PROBLEM DESCRIPTION: Reproduce the lines of the material exactly, excluding every image.

INFORMATION SUPPLIED:

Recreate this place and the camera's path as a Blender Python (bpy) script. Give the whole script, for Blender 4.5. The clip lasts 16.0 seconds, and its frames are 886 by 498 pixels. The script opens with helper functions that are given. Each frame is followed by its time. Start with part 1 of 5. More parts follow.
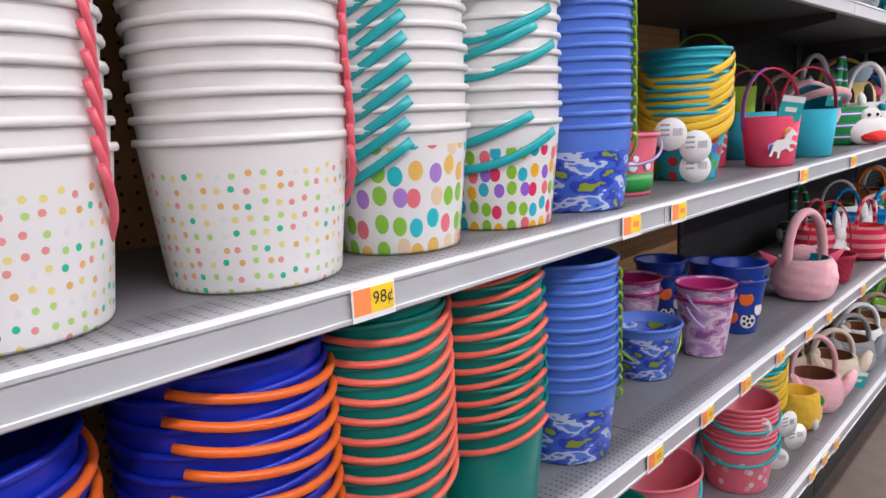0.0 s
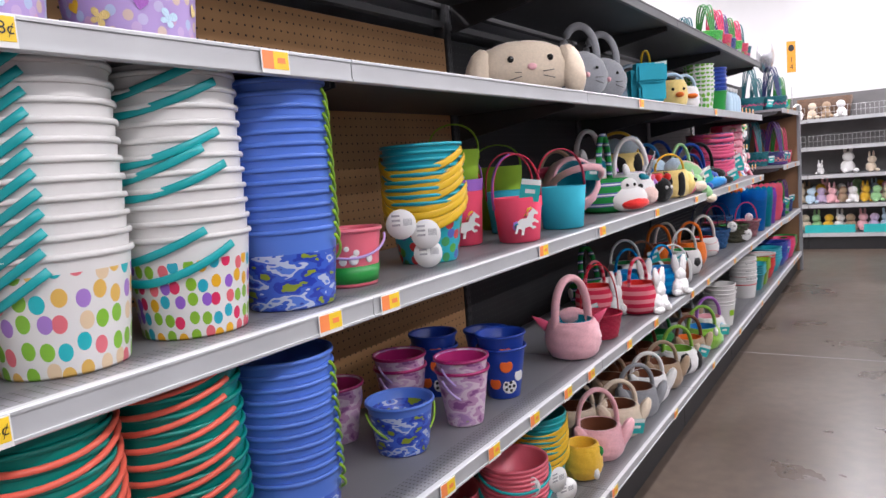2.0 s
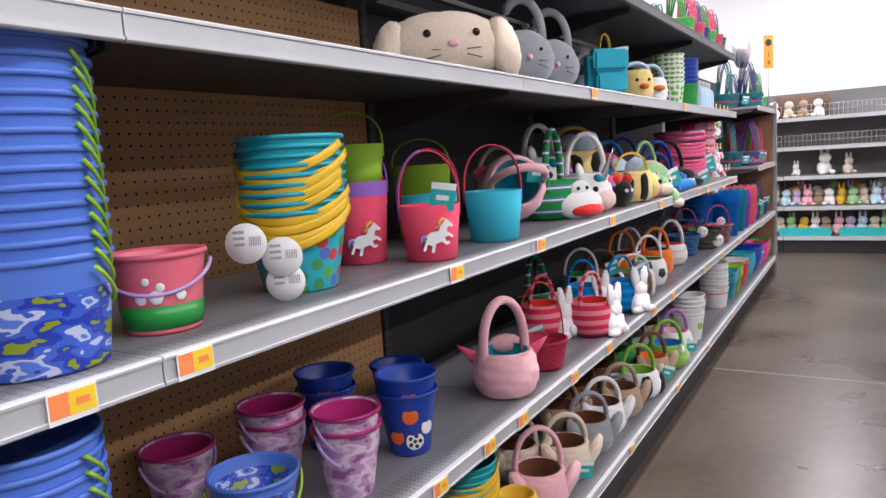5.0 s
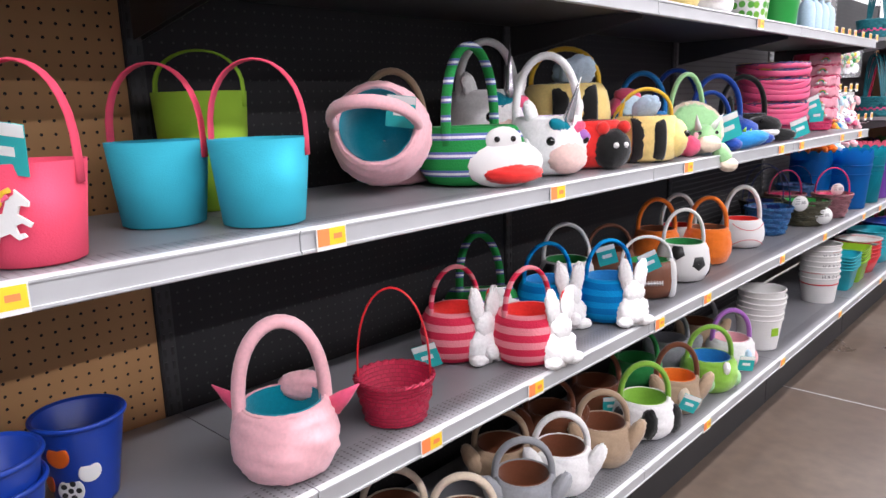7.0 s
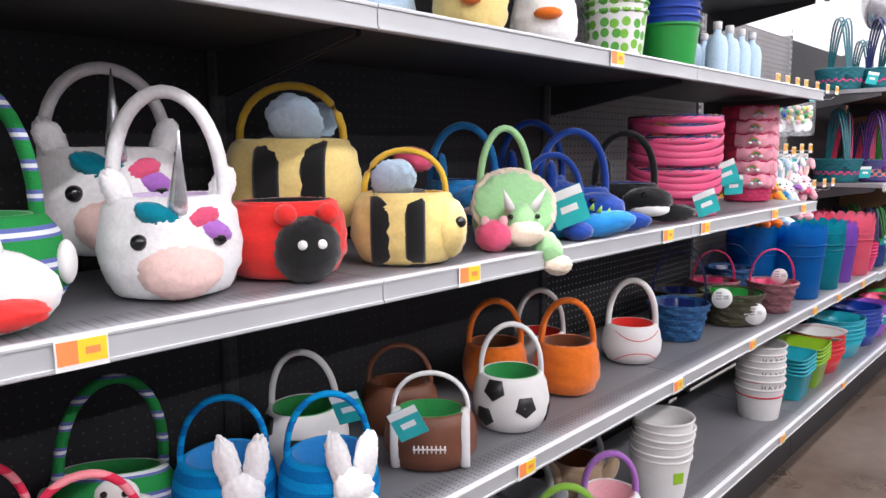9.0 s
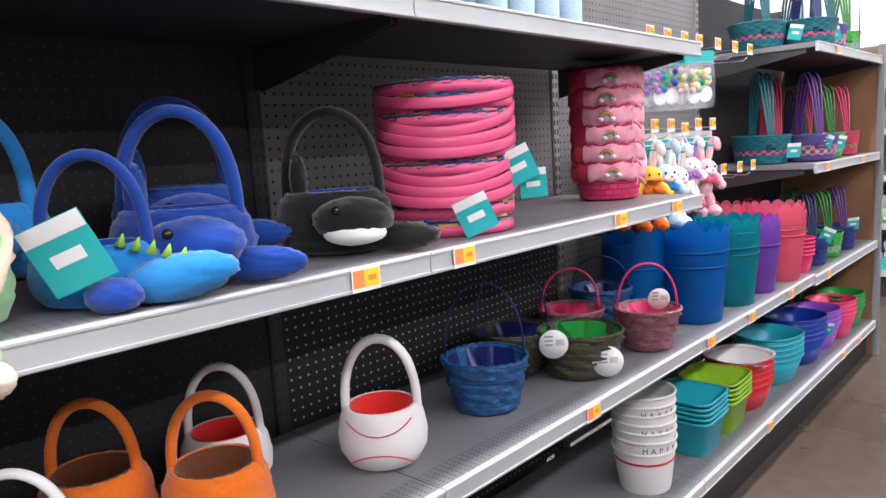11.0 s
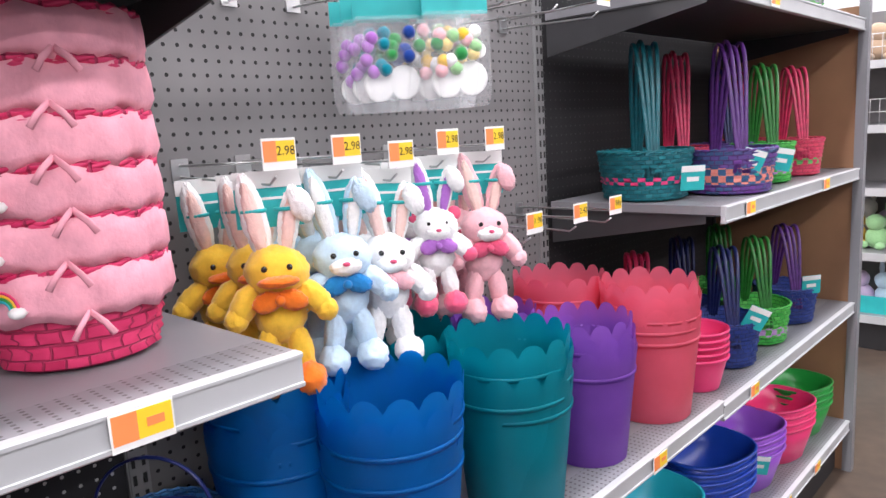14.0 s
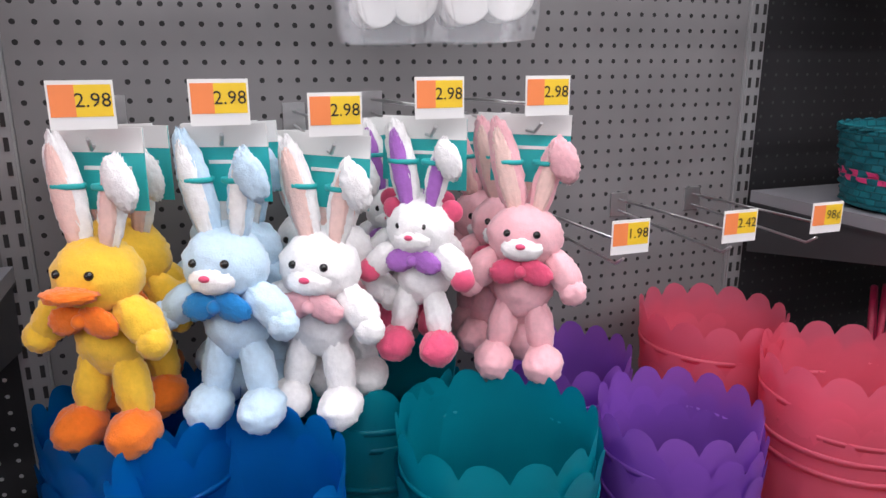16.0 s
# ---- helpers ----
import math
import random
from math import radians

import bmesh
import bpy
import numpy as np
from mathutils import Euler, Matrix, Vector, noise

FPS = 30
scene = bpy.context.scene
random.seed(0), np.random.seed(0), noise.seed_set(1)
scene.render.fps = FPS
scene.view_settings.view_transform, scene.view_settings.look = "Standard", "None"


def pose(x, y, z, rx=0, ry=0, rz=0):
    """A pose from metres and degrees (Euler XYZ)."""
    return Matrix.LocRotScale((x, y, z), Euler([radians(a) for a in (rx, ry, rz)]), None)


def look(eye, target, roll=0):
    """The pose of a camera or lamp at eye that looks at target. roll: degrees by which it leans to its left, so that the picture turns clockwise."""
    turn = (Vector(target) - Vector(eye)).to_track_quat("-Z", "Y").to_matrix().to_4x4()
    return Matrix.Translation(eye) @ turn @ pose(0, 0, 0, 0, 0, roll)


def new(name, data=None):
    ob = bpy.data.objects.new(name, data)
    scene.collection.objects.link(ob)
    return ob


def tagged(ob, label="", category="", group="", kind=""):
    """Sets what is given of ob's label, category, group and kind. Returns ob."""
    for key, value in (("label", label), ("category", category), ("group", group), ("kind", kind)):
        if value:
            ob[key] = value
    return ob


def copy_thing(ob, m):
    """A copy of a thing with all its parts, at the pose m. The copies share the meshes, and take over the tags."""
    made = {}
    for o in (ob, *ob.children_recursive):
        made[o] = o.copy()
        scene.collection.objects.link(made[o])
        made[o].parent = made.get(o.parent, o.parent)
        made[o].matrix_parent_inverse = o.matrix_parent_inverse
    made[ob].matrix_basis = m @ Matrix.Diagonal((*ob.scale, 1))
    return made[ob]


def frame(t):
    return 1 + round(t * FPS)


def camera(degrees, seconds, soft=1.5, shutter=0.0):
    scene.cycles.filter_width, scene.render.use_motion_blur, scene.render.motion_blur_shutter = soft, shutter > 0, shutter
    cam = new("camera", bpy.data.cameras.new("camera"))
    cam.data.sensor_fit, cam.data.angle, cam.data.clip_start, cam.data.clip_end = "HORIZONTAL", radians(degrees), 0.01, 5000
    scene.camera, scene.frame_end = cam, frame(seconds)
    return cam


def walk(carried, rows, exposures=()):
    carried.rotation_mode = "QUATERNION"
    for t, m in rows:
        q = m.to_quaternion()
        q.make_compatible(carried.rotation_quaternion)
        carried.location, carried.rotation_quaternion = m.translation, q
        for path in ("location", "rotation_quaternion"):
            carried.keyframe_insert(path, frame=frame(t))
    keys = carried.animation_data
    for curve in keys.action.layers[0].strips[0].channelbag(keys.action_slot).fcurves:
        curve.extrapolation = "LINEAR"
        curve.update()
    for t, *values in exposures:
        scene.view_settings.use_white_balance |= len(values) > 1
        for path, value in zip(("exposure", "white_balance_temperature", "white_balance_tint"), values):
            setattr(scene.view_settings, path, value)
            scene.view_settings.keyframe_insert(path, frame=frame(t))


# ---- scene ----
cam = camera(64.4, 16.0)
PATH = [
    (0, (0.581, -1.201, 1.321), (-0.775, 0.225, 0.96), -2.9),
    (0.5, (0.662, -1.144, 1.332), (-0.604, 0.365, 0.982), -2.9),
    (1, (0.785, -1.107, 1.337), (-0.446, 0.425, 0.97), -3.1),
    (1.5, (0.843, -1.071, 1.33), (-0.252, 0.548, 0.909), -3.0),
    (2, (0.863, -1.059, 1.386), (-0.222, 0.607, 1.162), -4.6),
    (2.5, (0.861, -1.078, 1.462), (-0.279, 0.564, 1.413), -5.0),
    (3, (0.849, -1.075, 1.474), (-0.338, 0.533, 1.548), -7.2),
    (3.5, (0.864, -1.059, 1.483), (-0.297, 0.562, 1.634), -7.6),
    (4, (0.882, -1.027, 1.433), (-0.298, 0.587, 1.415), -6.4),
    (4.5, (0.838, -0.873, 1.389), (-0.354, 0.718, 1.177), -4.3),
    (5, (0.811, -0.587, 1.385), (-0.223, 1.108, 1.14), -3.7),
    (5.2, (0.833, -0.475, 1.37), (-0.222, 1.212, 1.17), -4.2),
    (7.3, (0.935, 0.727, 1.338), (-0.42, 2.138, 0.924), -1.5),
    (7.5, (0.912, 0.83, 1.335), (-0.431, 2.259, 0.943), -1.4),
    (8, (0.872, 1.088, 1.316), (-0.375, 2.596, 0.901), -0.4),
    (8.5, (0.921, 1.375, 1.322), (-0.408, 2.831, 0.986), 1.0),
    (9, (0.889, 1.651, 1.364), (-0.473, 3.09, 1.093), -0.5),
    (9.5, (0.837, 1.91, 1.361), (-0.527, 3.351, 1.108), -3.5),
    (9.7, (0.834, 2.032, 1.363), (-0.51, 3.488, 1.086), -0.7),
    (11.8, (0.907, 3.17, 1.318), (-0.439, 4.624, 1.04), -5.2),
    (12, (0.876, 3.283, 1.319), (-0.406, 4.792, 1.042), -3.6),
    (12.5, (0.793, 3.589, 1.344), (-0.386, 5.18, 1.058), -6.9),
    (13, (0.797, 3.875, 1.333), (-0.494, 5.371, 1.022), -4.4),
    (13.5, (0.711, 4.167, 1.361), (-0.611, 5.639, 1.07), -2.7),
    (14, (0.659, 4.434, 1.388), (-0.705, 5.859, 1.06), -3.3),
    (14.5, (0.664, 4.684, 1.391), (-0.94, 5.826, 1.04), -1.2),
    (15, (0.549, 4.864, 1.386), (-1.148, 5.861, 1.033), -1.6),
    (15.5, (0.495, 4.986, 1.379), (-1.272, 5.85, 1.02), -3.5),
    (16, (0.536, 5.112, 1.407), (-1.284, 5.766, 0.897), -0.2),
]
walk(cam, [(t, look(eye, target, roll)) for t, eye, target, roll in PATH],
     [(0, -0.1), (1.5, -0.2), (3.5, -0.3), (5, -0.22), (7.5, 0.28), (9.5, 0.06), (12.5, 0.12), (13.2, 0.2), (14.2, -0.06), (15.2, -0.36), (16, -0.42)])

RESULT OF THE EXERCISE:
Recreate this place and the camera's path as a Blender Python (bpy) script. Give the whole script, for Blender 4.5. The clip lasts 16.0 seconds, and its frames are 886 by 498 pixels. The script opens with helper functions that are given. Each frame is followed by its time. Start with part 1 of 5. More parts follow.
0.0 s
2.0 s
5.0 s
7.0 s
9.0 s
11.0 s
14.0 s
16.0 s
# ---- helpers ----
import math
import random
from math import radians

import bmesh
import bpy
import numpy as np
from mathutils import Euler, Matrix, Vector, noise

FPS = 30
scene = bpy.context.scene
random.seed(0), np.random.seed(0), noise.seed_set(1)
scene.render.fps = FPS
scene.view_settings.view_transform, scene.view_settings.look = "Standard", "None"


def pose(x, y, z, rx=0, ry=0, rz=0):
    """A pose from metres and degrees (Euler XYZ)."""
    return Matrix.LocRotScale((x, y, z), Euler([radians(a) for a in (rx, ry, rz)]), None)


def look(eye, target, roll=0):
    """The pose of a camera or lamp at eye that looks at target. roll: degrees by which it leans to its left, so that the picture turns clockwise."""
    turn = (Vector(target) - Vector(eye)).to_track_quat("-Z", "Y").to_matrix().to_4x4()
    return Matrix.Translation(eye) @ turn @ pose(0, 0, 0, 0, 0, roll)


def new(name, data=None):
    ob = bpy.data.objects.new(name, data)
    scene.collection.objects.link(ob)
    return ob


def tagged(ob, label="", category="", group="", kind=""):
    """Sets what is given of ob's label, category, group and kind. Returns ob."""
    for key, value in (("label", label), ("category", category), ("group", group), ("kind", kind)):
        if value:
            ob[key] = value
    return ob


def copy_thing(ob, m):
    """A copy of a thing with all its parts, at the pose m. The copies share the meshes, and take over the tags."""
    made = {}
    for o in (ob, *ob.children_recursive):
        made[o] = o.copy()
        scene.collection.objects.link(made[o])
        made[o].parent = made.get(o.parent, o.parent)
        made[o].matrix_parent_inverse = o.matrix_parent_inverse
    made[ob].matrix_basis = m @ Matrix.Diagonal((*ob.scale, 1))
    return made[ob]


def frame(t):
    return 1 + round(t * FPS)


def camera(degrees, seconds, soft=1.5, shutter=0.0):
    scene.cycles.filter_width, scene.render.use_motion_blur, scene.render.motion_blur_shutter = soft, shutter > 0, shutter
    cam = new("camera", bpy.data.cameras.new("camera"))
    cam.data.sensor_fit, cam.data.angle, cam.data.clip_start, cam.data.clip_end = "HORIZONTAL", radians(degrees), 0.01, 5000
    scene.camera, scene.frame_end = cam, frame(seconds)
    return cam


def walk(carried, rows, exposures=()):
    carried.rotation_mode = "QUATERNION"
    for t, m in rows:
        q = m.to_quaternion()
        q.make_compatible(carried.rotation_quaternion)
        carried.location, carried.rotation_quaternion = m.translation, q
        for path in ("location", "rotation_quaternion"):
            carried.keyframe_insert(path, frame=frame(t))
    keys = carried.animation_data
    for curve in keys.action.layers[0].strips[0].channelbag(keys.action_slot).fcurves:
        curve.extrapolation = "LINEAR"
        curve.update()
    for t, *values in exposures:
        scene.view_settings.use_white_balance |= len(values) > 1
        for path, value in zip(("exposure", "white_balance_temperature", "white_balance_tint"), values):
            setattr(scene.view_settings, path, value)
            scene.view_settings.keyframe_insert(path, frame=frame(t))


# ---- scene ----
cam = camera(64.4, 16.0)
PATH = [
    (0, (0.581, -1.201, 1.321), (-0.775, 0.225, 0.96), -2.9),
    (0.5, (0.662, -1.144, 1.332), (-0.604, 0.365, 0.982), -2.9),
    (1, (0.785, -1.107, 1.337), (-0.446, 0.425, 0.97), -3.1),
    (1.5, (0.843, -1.071, 1.33), (-0.252, 0.548, 0.909), -3.0),
    (2, (0.863, -1.059, 1.386), (-0.222, 0.607, 1.162), -4.6),
    (2.5, (0.861, -1.078, 1.462), (-0.279, 0.564, 1.413), -5.0),
    (3, (0.849, -1.075, 1.474), (-0.338, 0.533, 1.548), -7.2),
    (3.5, (0.864, -1.059, 1.483), (-0.297, 0.562, 1.634), -7.6),
    (4, (0.882, -1.027, 1.433), (-0.298, 0.587, 1.415), -6.4),
    (4.5, (0.838, -0.873, 1.389), (-0.354, 0.718, 1.177), -4.3),
    (5, (0.811, -0.587, 1.385), (-0.223, 1.108, 1.14), -3.7),
    (5.2, (0.833, -0.475, 1.37), (-0.222, 1.212, 1.17), -4.2),
    (7.3, (0.935, 0.727, 1.338), (-0.42, 2.138, 0.924), -1.5),
    (7.5, (0.912, 0.83, 1.335), (-0.431, 2.259, 0.943), -1.4),
    (8, (0.872, 1.088, 1.316), (-0.375, 2.596, 0.901), -0.4),
    (8.5, (0.921, 1.375, 1.322), (-0.408, 2.831, 0.986), 1.0),
    (9, (0.889, 1.651, 1.364), (-0.473, 3.09, 1.093), -0.5),
    (9.5, (0.837, 1.91, 1.361), (-0.527, 3.351, 1.108), -3.5),
    (9.7, (0.834, 2.032, 1.363), (-0.51, 3.488, 1.086), -0.7),
    (11.8, (0.907, 3.17, 1.318), (-0.439, 4.624, 1.04), -5.2),
    (12, (0.876, 3.283, 1.319), (-0.406, 4.792, 1.042), -3.6),
    (12.5, (0.793, 3.589, 1.344), (-0.386, 5.18, 1.058), -6.9),
    (13, (0.797, 3.875, 1.333), (-0.494, 5.371, 1.022), -4.4),
    (13.5, (0.711, 4.167, 1.361), (-0.611, 5.639, 1.07), -2.7),
    (14, (0.659, 4.434, 1.388), (-0.705, 5.859, 1.06), -3.3),
    (14.5, (0.664, 4.684, 1.391), (-0.94, 5.826, 1.04), -1.2),
    (15, (0.549, 4.864, 1.386), (-1.148, 5.861, 1.033), -1.6),
    (15.5, (0.495, 4.986, 1.379), (-1.272, 5.85, 1.02), -3.5),
    (16, (0.536, 5.112, 1.407), (-1.284, 5.766, 0.897), -0.2),
]
walk(cam, [(t, look(eye, target, roll)) for t, eye, target, roll in PATH],
     [(0, -0.1), (1.5, -0.2), (3.5, -0.3), (5, -0.22), (7.5, 0.28), (9.5, 0.06), (12.5, 0.12), (13.2, 0.2), (14.2, -0.06), (15.2, -0.36), (16, -0.42)])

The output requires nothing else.